## Required work:
Restate the data exactly as given and keep the pictures out.

## Data provided:
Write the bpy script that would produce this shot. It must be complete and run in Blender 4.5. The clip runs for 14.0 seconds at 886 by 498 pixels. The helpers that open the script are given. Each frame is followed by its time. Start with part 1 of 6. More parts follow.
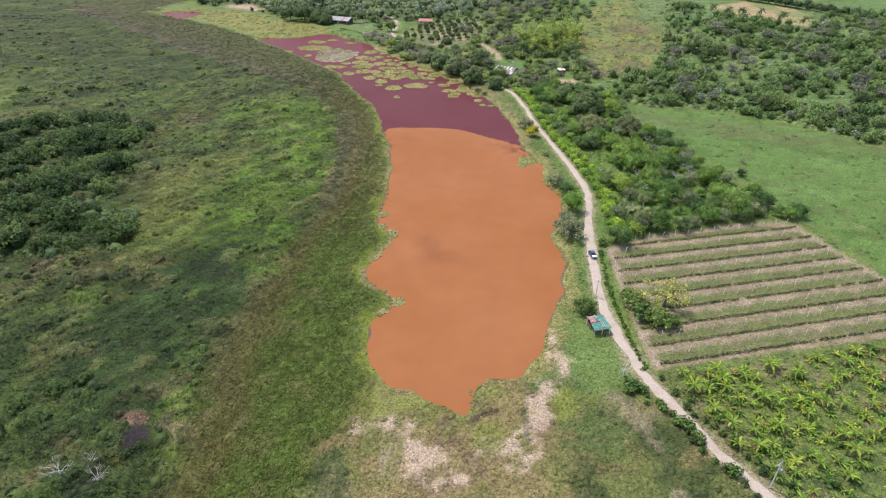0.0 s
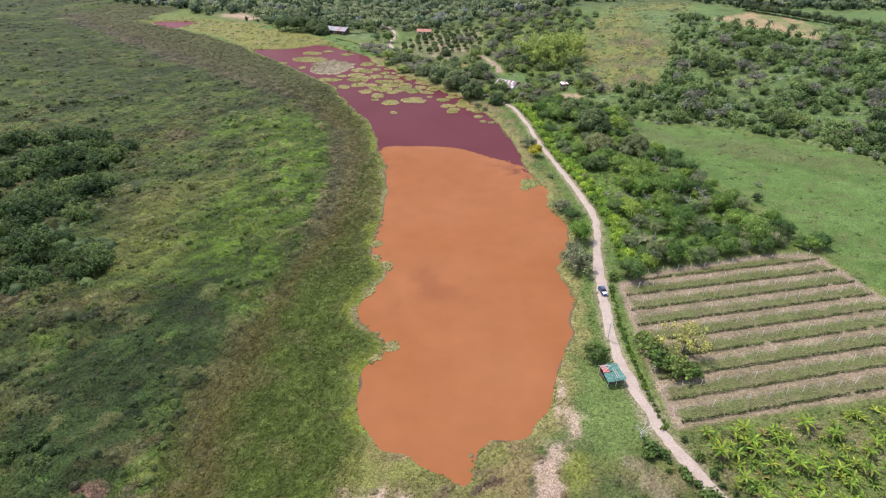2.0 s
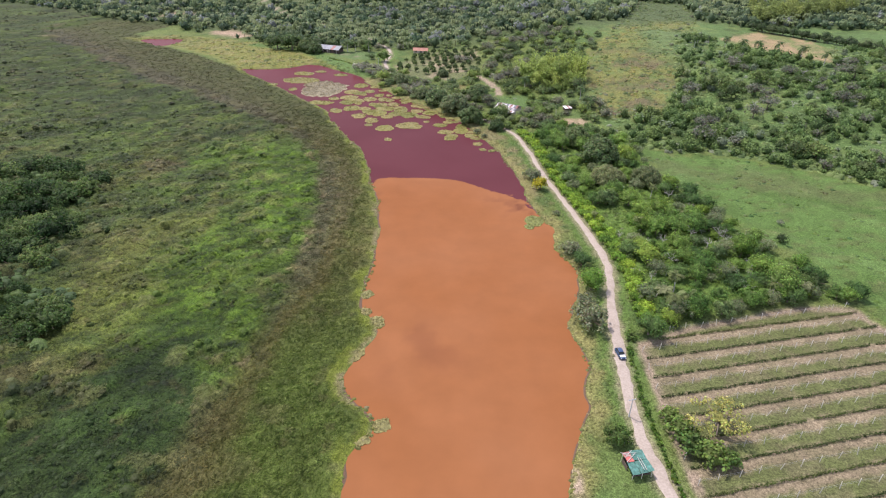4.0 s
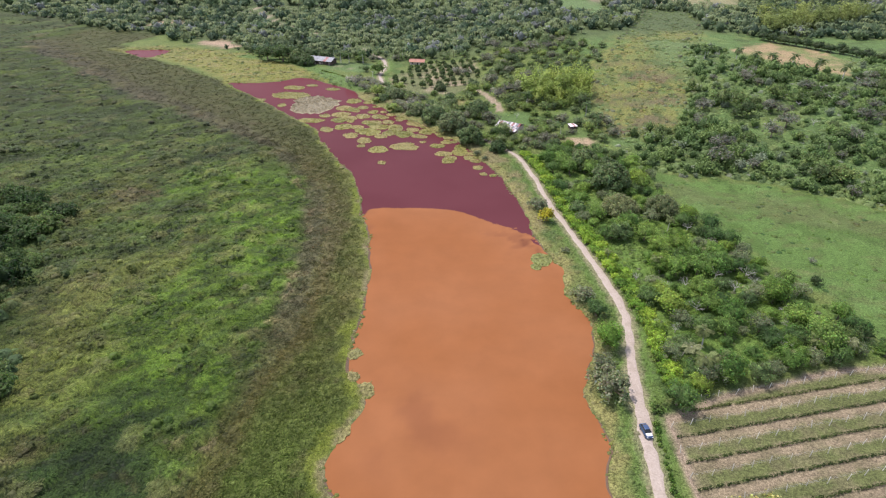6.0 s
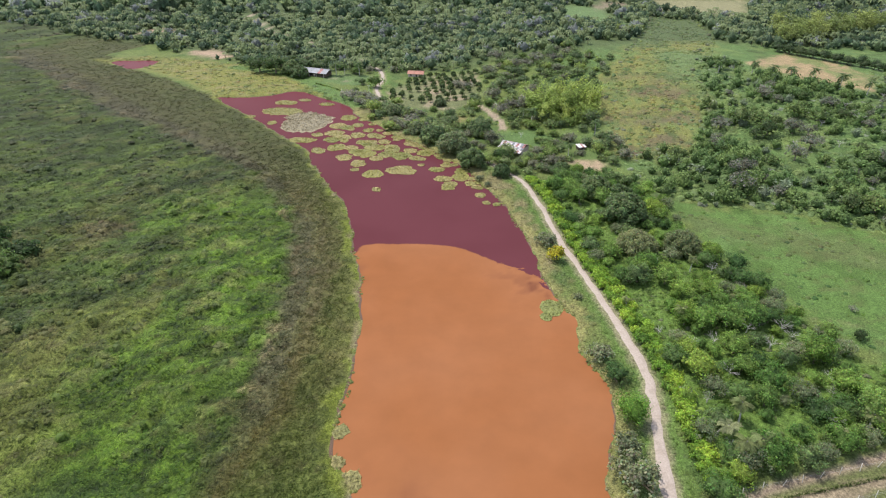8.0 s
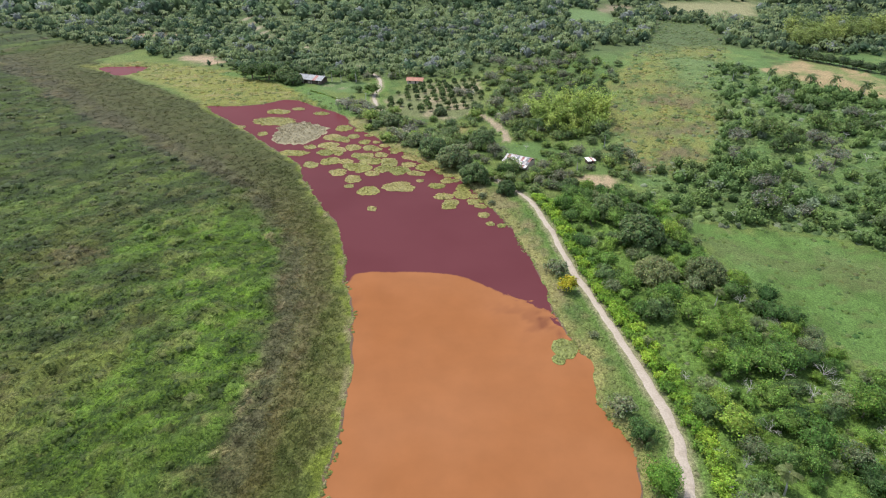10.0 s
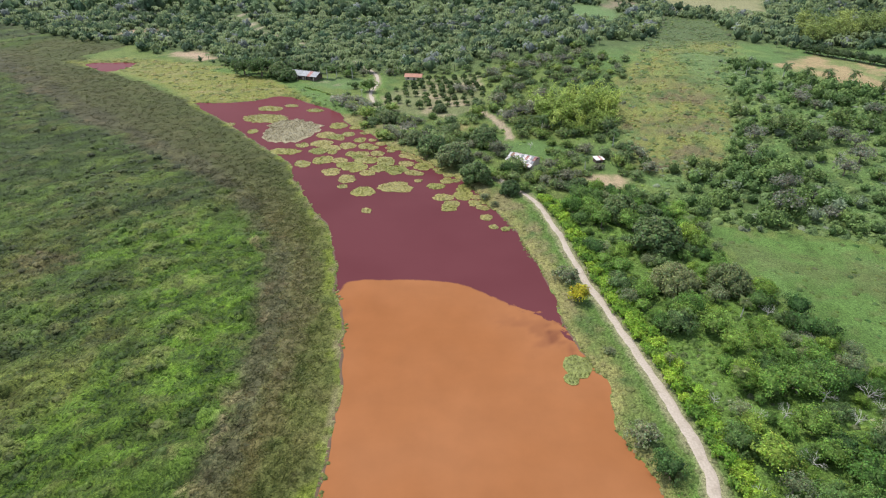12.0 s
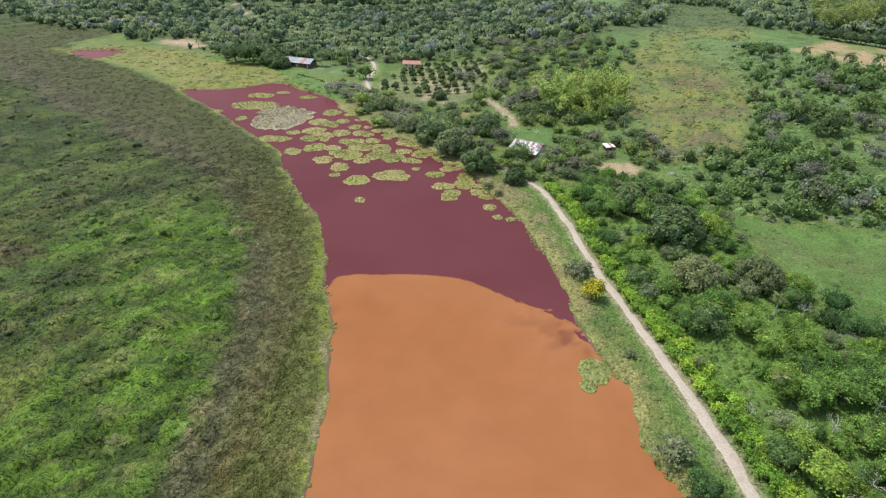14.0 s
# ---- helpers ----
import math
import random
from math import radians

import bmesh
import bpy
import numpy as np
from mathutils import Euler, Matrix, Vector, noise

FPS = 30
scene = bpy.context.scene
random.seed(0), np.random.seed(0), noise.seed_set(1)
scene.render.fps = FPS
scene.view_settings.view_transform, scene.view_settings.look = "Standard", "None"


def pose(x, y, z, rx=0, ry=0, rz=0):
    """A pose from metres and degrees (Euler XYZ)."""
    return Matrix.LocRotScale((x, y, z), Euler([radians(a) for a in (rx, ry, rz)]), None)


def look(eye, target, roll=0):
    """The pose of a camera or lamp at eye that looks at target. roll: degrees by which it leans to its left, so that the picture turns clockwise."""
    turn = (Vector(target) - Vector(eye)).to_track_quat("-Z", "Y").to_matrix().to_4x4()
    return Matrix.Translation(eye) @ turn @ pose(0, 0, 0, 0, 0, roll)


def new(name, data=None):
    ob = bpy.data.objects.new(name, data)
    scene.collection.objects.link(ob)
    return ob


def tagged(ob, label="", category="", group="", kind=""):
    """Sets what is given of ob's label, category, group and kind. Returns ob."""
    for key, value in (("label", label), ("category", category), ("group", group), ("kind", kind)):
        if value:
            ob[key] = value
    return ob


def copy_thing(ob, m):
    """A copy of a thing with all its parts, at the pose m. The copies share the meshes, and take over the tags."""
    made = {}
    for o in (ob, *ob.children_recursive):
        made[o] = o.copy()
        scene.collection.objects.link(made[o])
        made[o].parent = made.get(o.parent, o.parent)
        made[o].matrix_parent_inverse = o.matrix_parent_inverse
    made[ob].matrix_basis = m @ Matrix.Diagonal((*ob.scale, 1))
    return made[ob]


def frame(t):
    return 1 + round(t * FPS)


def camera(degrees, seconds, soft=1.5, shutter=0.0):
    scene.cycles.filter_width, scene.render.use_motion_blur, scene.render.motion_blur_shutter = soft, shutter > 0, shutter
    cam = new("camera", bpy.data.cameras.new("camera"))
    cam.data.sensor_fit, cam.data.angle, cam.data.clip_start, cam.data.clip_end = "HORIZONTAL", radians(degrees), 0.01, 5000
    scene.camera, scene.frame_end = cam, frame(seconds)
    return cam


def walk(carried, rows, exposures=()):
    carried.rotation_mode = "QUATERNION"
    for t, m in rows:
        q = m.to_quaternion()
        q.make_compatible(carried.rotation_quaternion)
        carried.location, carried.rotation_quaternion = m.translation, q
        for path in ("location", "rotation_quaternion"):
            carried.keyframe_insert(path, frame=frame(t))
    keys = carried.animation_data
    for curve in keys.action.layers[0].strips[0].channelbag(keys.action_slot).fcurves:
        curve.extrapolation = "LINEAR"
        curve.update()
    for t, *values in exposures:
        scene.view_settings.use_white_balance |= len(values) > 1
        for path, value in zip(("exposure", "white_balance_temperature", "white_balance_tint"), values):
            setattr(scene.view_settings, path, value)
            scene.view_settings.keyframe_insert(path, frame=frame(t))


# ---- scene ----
cam = camera(73.6, 14.0, soft=1.15)
PATH = [
    (0, (-2.445, 5.237, 98.584), (-2.422, 6.947, 97.548), 0.9),
    (0.5, (-2.996, 9.169, 98.479), (-2.965, 10.88, 97.443), 1.1),
    (1, (-2.994, 13.01, 98.622), (-2.961, 14.723, 97.589), 1.2),
    (1.5, (-2.591, 17.464, 98.826), (-2.561, 19.18, 97.799), 1.1),
    (2, (-2.325, 21.596, 98.877), (-2.297, 23.316, 97.857), 1.1),
    (2.5, (-2.386, 26.382, 98.949), (-2.355, 28.112, 97.946), 1.2),
    (3, (-2.844, 31.982, 99.021), (-2.806, 33.717, 98.028), 1.4),
    (5.5, (-2.152, 62.206, 100.548), (-2.108, 63.948, 99.567), 1.3),
    (6, (-2.191, 68.337, 100.803), (-2.145, 70.082, 99.825), 1.3),
    (6.5, (-1.905, 74.092, 101.241), (-1.861, 75.837, 100.266), 1.3),
    (7, (-1.661, 80.391, 101.935), (-1.618, 82.137, 100.961), 1.2),
    (7.5, (-1.673, 86.547, 102.306), (-1.628, 88.294, 101.334), 1.3),
    (8, (-1.557, 92.762, 102.874), (-1.512, 94.509, 101.902), 1.3),
    (8.5, (-1.472, 98.646, 103.242), (-1.428, 100.394, 102.27), 1.2),
    (9, (-1.43, 103.948, 103.173), (-1.387, 105.696, 102.202), 1.2),
    (11.5, (-1.298, 124.244, 97.381), (-1.25, 125.996, 96.418), 1.4),
    (12, (-1.106, 127.733, 95.517), (-1.06, 129.484, 94.551), 1.3),
    (12.5, (-0.791, 131.087, 93.307), (-0.746, 132.836, 92.34), 1.3),
    (13, (-0.842, 134.368, 91.104), (-0.796, 136.117, 90.135), 1.3),
    (13.5, (-0.75, 137.871, 88.562), (-0.704, 139.619, 87.592), 1.3),
    (14, (-0.738, 141.555, 86.061), (-0.691, 143.301, 85.087), 1.3),
]
walk(cam, [(t, look(e, g, r)) for t, e, g, r in PATH],
     [(t, stops, 6430, tint) for t, stops, tint in ((0, 0.92, 14), (1.5, 0.92, 18.5), (3, 0.90, 20), (5.5, 0.87, 19.5), (6.5, 0.86, 16.5), (8.5, 0.87, 11), (9, 0.87, 9), (12, 0.87, 6.5), (14, 0.87, 6))])

# ---- light ----
SUN_TO = Vector((-0.34, 0.30, 0.89)).normalized()
sun_data = bpy.data.lights.new("sun", "SUN")
sun_data.energy, sun_data.angle, sun_data.color = 2.62, radians(0.6), (1.0, 0.945, 0.84)
sun = new("sun", sun_data)
sun.matrix_world = look((0, 0, 300), Vector((0, 0, 300)) - SUN_TO)
world = bpy.data.worlds.new("sky")
scene.world = world
world.use_nodes = True
wn = world.node_tree.nodes
sky = wn.new("ShaderNodeTexSky")
sky.sky_type, sky.sun_disc = "NISHITA", False
sky.sun_elevation, sky.sun_rotation = math.asin(SUN_TO.z), math.atan2(SUN_TO.x, SUN_TO.y)
wn["Background"].inputs["Strength"].default_value = 0.15
haze = wn.new("ShaderNodeHueSaturation")
haze.inputs["Saturation"].default_value = 0.58
world.node_tree.links.new(sky.outputs[0], haze.inputs["Color"])
world.node_tree.links.new(haze.outputs[0], wn["Background"].inputs["Color"])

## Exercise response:
Write the bpy script that would produce this shot. It must be complete and run in Blender 4.5. The clip runs for 14.0 seconds at 886 by 498 pixels. The helpers that open the script are given. Each frame is followed by its time. Start with part 1 of 6. More parts follow.
0.0 s
2.0 s
4.0 s
6.0 s
8.0 s
10.0 s
12.0 s
14.0 s
# ---- helpers ----
import math
import random
from math import radians

import bmesh
import bpy
import numpy as np
from mathutils import Euler, Matrix, Vector, noise

FPS = 30
scene = bpy.context.scene
random.seed(0), np.random.seed(0), noise.seed_set(1)
scene.render.fps = FPS
scene.view_settings.view_transform, scene.view_settings.look = "Standard", "None"


def pose(x, y, z, rx=0, ry=0, rz=0):
    """A pose from metres and degrees (Euler XYZ)."""
    return Matrix.LocRotScale((x, y, z), Euler([radians(a) for a in (rx, ry, rz)]), None)


def look(eye, target, roll=0):
    """The pose of a camera or lamp at eye that looks at target. roll: degrees by which it leans to its left, so that the picture turns clockwise."""
    turn = (Vector(target) - Vector(eye)).to_track_quat("-Z", "Y").to_matrix().to_4x4()
    return Matrix.Translation(eye) @ turn @ pose(0, 0, 0, 0, 0, roll)


def new(name, data=None):
    ob = bpy.data.objects.new(name, data)
    scene.collection.objects.link(ob)
    return ob


def tagged(ob, label="", category="", group="", kind=""):
    """Sets what is given of ob's label, category, group and kind. Returns ob."""
    for key, value in (("label", label), ("category", category), ("group", group), ("kind", kind)):
        if value:
            ob[key] = value
    return ob


def copy_thing(ob, m):
    """A copy of a thing with all its parts, at the pose m. The copies share the meshes, and take over the tags."""
    made = {}
    for o in (ob, *ob.children_recursive):
        made[o] = o.copy()
        scene.collection.objects.link(made[o])
        made[o].parent = made.get(o.parent, o.parent)
        made[o].matrix_parent_inverse = o.matrix_parent_inverse
    made[ob].matrix_basis = m @ Matrix.Diagonal((*ob.scale, 1))
    return made[ob]


def frame(t):
    return 1 + round(t * FPS)


def camera(degrees, seconds, soft=1.5, shutter=0.0):
    scene.cycles.filter_width, scene.render.use_motion_blur, scene.render.motion_blur_shutter = soft, shutter > 0, shutter
    cam = new("camera", bpy.data.cameras.new("camera"))
    cam.data.sensor_fit, cam.data.angle, cam.data.clip_start, cam.data.clip_end = "HORIZONTAL", radians(degrees), 0.01, 5000
    scene.camera, scene.frame_end = cam, frame(seconds)
    return cam


def walk(carried, rows, exposures=()):
    carried.rotation_mode = "QUATERNION"
    for t, m in rows:
        q = m.to_quaternion()
        q.make_compatible(carried.rotation_quaternion)
        carried.location, carried.rotation_quaternion = m.translation, q
        for path in ("location", "rotation_quaternion"):
            carried.keyframe_insert(path, frame=frame(t))
    keys = carried.animation_data
    for curve in keys.action.layers[0].strips[0].channelbag(keys.action_slot).fcurves:
        curve.extrapolation = "LINEAR"
        curve.update()
    for t, *values in exposures:
        scene.view_settings.use_white_balance |= len(values) > 1
        for path, value in zip(("exposure", "white_balance_temperature", "white_balance_tint"), values):
            setattr(scene.view_settings, path, value)
            scene.view_settings.keyframe_insert(path, frame=frame(t))


# ---- scene ----
cam = camera(73.6, 14.0, soft=1.15)
PATH = [
    (0, (-2.445, 5.237, 98.584), (-2.422, 6.947, 97.548), 0.9),
    (0.5, (-2.996, 9.169, 98.479), (-2.965, 10.88, 97.443), 1.1),
    (1, (-2.994, 13.01, 98.622), (-2.961, 14.723, 97.589), 1.2),
    (1.5, (-2.591, 17.464, 98.826), (-2.561, 19.18, 97.799), 1.1),
    (2, (-2.325, 21.596, 98.877), (-2.297, 23.316, 97.857), 1.1),
    (2.5, (-2.386, 26.382, 98.949), (-2.355, 28.112, 97.946), 1.2),
    (3, (-2.844, 31.982, 99.021), (-2.806, 33.717, 98.028), 1.4),
    (5.5, (-2.152, 62.206, 100.548), (-2.108, 63.948, 99.567), 1.3),
    (6, (-2.191, 68.337, 100.803), (-2.145, 70.082, 99.825), 1.3),
    (6.5, (-1.905, 74.092, 101.241), (-1.861, 75.837, 100.266), 1.3),
    (7, (-1.661, 80.391, 101.935), (-1.618, 82.137, 100.961), 1.2),
    (7.5, (-1.673, 86.547, 102.306), (-1.628, 88.294, 101.334), 1.3),
    (8, (-1.557, 92.762, 102.874), (-1.512, 94.509, 101.902), 1.3),
    (8.5, (-1.472, 98.646, 103.242), (-1.428, 100.394, 102.27), 1.2),
    (9, (-1.43, 103.948, 103.173), (-1.387, 105.696, 102.202), 1.2),
    (11.5, (-1.298, 124.244, 97.381), (-1.25, 125.996, 96.418), 1.4),
    (12, (-1.106, 127.733, 95.517), (-1.06, 129.484, 94.551), 1.3),
    (12.5, (-0.791, 131.087, 93.307), (-0.746, 132.836, 92.34), 1.3),
    (13, (-0.842, 134.368, 91.104), (-0.796, 136.117, 90.135), 1.3),
    (13.5, (-0.75, 137.871, 88.562), (-0.704, 139.619, 87.592), 1.3),
    (14, (-0.738, 141.555, 86.061), (-0.691, 143.301, 85.087), 1.3),
]
walk(cam, [(t, look(e, g, r)) for t, e, g, r in PATH],
     [(t, stops, 6430, tint) for t, stops, tint in ((0, 0.92, 14), (1.5, 0.92, 18.5), (3, 0.90, 20), (5.5, 0.87, 19.5), (6.5, 0.86, 16.5), (8.5, 0.87, 11), (9, 0.87, 9), (12, 0.87, 6.5), (14, 0.87, 6))])

# ---- light ----
SUN_TO = Vector((-0.34, 0.30, 0.89)).normalized()
sun_data = bpy.data.lights.new("sun", "SUN")
sun_data.energy, sun_data.angle, sun_data.color = 2.62, radians(0.6), (1.0, 0.945, 0.84)
sun = new("sun", sun_data)
sun.matrix_world = look((0, 0, 300), Vector((0, 0, 300)) - SUN_TO)
world = bpy.data.worlds.new("sky")
scene.world = world
world.use_nodes = True
wn = world.node_tree.nodes
sky = wn.new("ShaderNodeTexSky")
sky.sky_type, sky.sun_disc = "NISHITA", False
sky.sun_elevation, sky.sun_rotation = math.asin(SUN_TO.z), math.atan2(SUN_TO.x, SUN_TO.y)
wn["Background"].inputs["Strength"].default_value = 0.15
haze = wn.new("ShaderNodeHueSaturation")
haze.inputs["Saturation"].default_value = 0.58
world.node_tree.links.new(sky.outputs[0], haze.inputs["Color"])
world.node_tree.links.new(haze.outputs[0], wn["Background"].inputs["Color"])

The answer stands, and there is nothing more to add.